A proxy server is an intermediary that sits between the client and the final server. In the context of HTTP, it plays a central role.

How proxies affect HTTP communication:

Forward Proxy: When a client uses a proxy, the client’s HTTP request is first sent to the proxy server. The proxy analyzes the request, extracts the target address, and sends a new HTTP request to the final server on its behalf. Upon receiving the response, the proxy forwards it back to the client.
- Useful for: Anonymity (hides the client’s IP address), bypassing geo-restrictions, caching.
Reverse Proxy: Sits in front of a server (or a cluster of servers) and intercepts all incoming HTTP requests.
- Useful for: Load balancing, security (protecting the server from direct attacks), SSL encryption.
Intermediary Headers: Proxies can add or modify headers, such as X-Forwarded-For to indicate the client’s original IP address, or Via to specify that the request passed through a proxy.

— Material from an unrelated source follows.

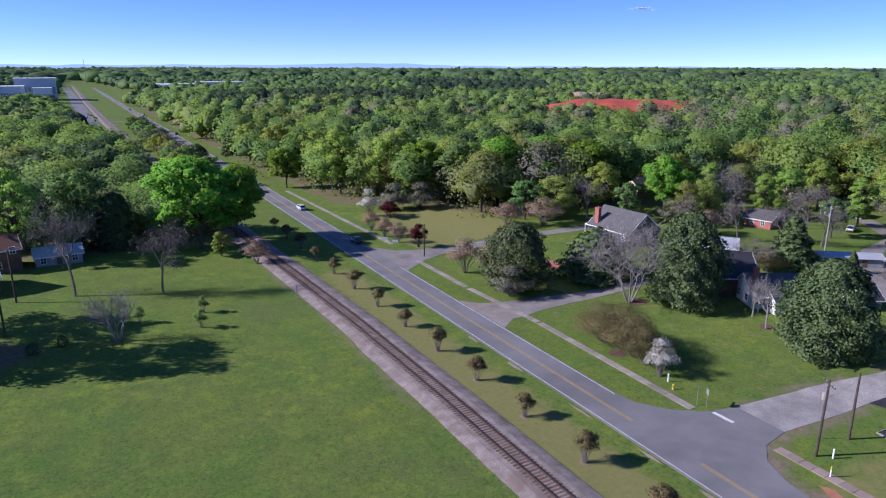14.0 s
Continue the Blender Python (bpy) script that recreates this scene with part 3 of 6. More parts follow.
for n, poly, mat, label in DRIVES_EAST + DRIVES_WEST:
    tagged(draped(n, poly, M[mat], 0.035, skirt=0.08), label, "driveway", kind="structure")
FARROAD = [(-28, 640), (-29, 724), (-35, 1239), (-47, 1836)]
tagged(draped("road_far", strip(FARROAD, -6, 6), M["asphalt_hwy"], 0.05), "distant pale road beside the railway", "road", kind="structure")
tagged(draped("road_far", strip([(-90, 700), (-28, 690), (14, 684)], -4, 4), M["asphalt_hwy"], 0.055), "distant pale crossing road", "road", kind="structure")

# ---- railway ----
def rail_at(y):
    return float(np.interp(y, [p[1] for p in RAIL], [p[0] for p in RAIL]))


def swept(profile, y0, y1, step, ragged=0.0):
    """A cross-section swept along the track; ragged: how unevenly its edges lie."""
    s = Shape()
    ys = list(np.arange(y0, y1 + 0.01, step))
    if ragged:
        ys = list(np.arange(y0, 260, 0.8)) + list(np.arange(260, y1 + 0.01, step))
    n = len(profile)
    vs = [(rail_at(y) + px + ragged * abs(px) * 0.35 * (noise.noise((px, y * 0.25, 0)) + 0.8 * noise.noise((px, y * 0.9, 4))), y, gz(rail_at(y)) + pz + ragged * 0.1 * noise.noise((px * 3, y * 1.3, 9))) for y in ys for px, pz in profile]
    fs = [(i * n + j, i * n + j + 1, (i + 1) * n + j + 1, (i + 1) * n + j) for i in range(len(ys) - 1) for j in range(n - 1)]
    return s.add(vs, fs)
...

Evolution of HTTP: from 1.1 to 3

Over the years, the protocol has evolved to meet the demands for speed and efficiency:

HTTP/1.1 (1997): Added crucial features like persistent connections (Keep-Alive), which allowed multiple request-responses to be sent over a single TCP connection, significantly reducing latency.
HTTP/2 (2015): Introduced multiplexing, allowing multiple requests and responses to be sent simultaneously over a single TCP connection. This eliminated the “Head-of-Line Blocking” problem in HTTP/1.1 and made web page loading significantly faster.
HTTP/3 (2022): Based on the QUIC protocol (instead of TCP). QUIC uses UDP, providing even faster connection establishment (0-RTT ideally) and eliminating blocking issues at the transport layer. This is the most modern and fastest version of the protocol.

Conclusion

HTTP is not just a way to transmit text. It is a meticulously designed protocol that ensures structured and reliable information exchange over the network. Its simple Request-Response model, system of methods, and status codes allow web applications to operate predictably. For those using proxies or engaging in scraping, understanding the internal mechanisms of HTTP is the key to building efficient, reliable, and robust systems.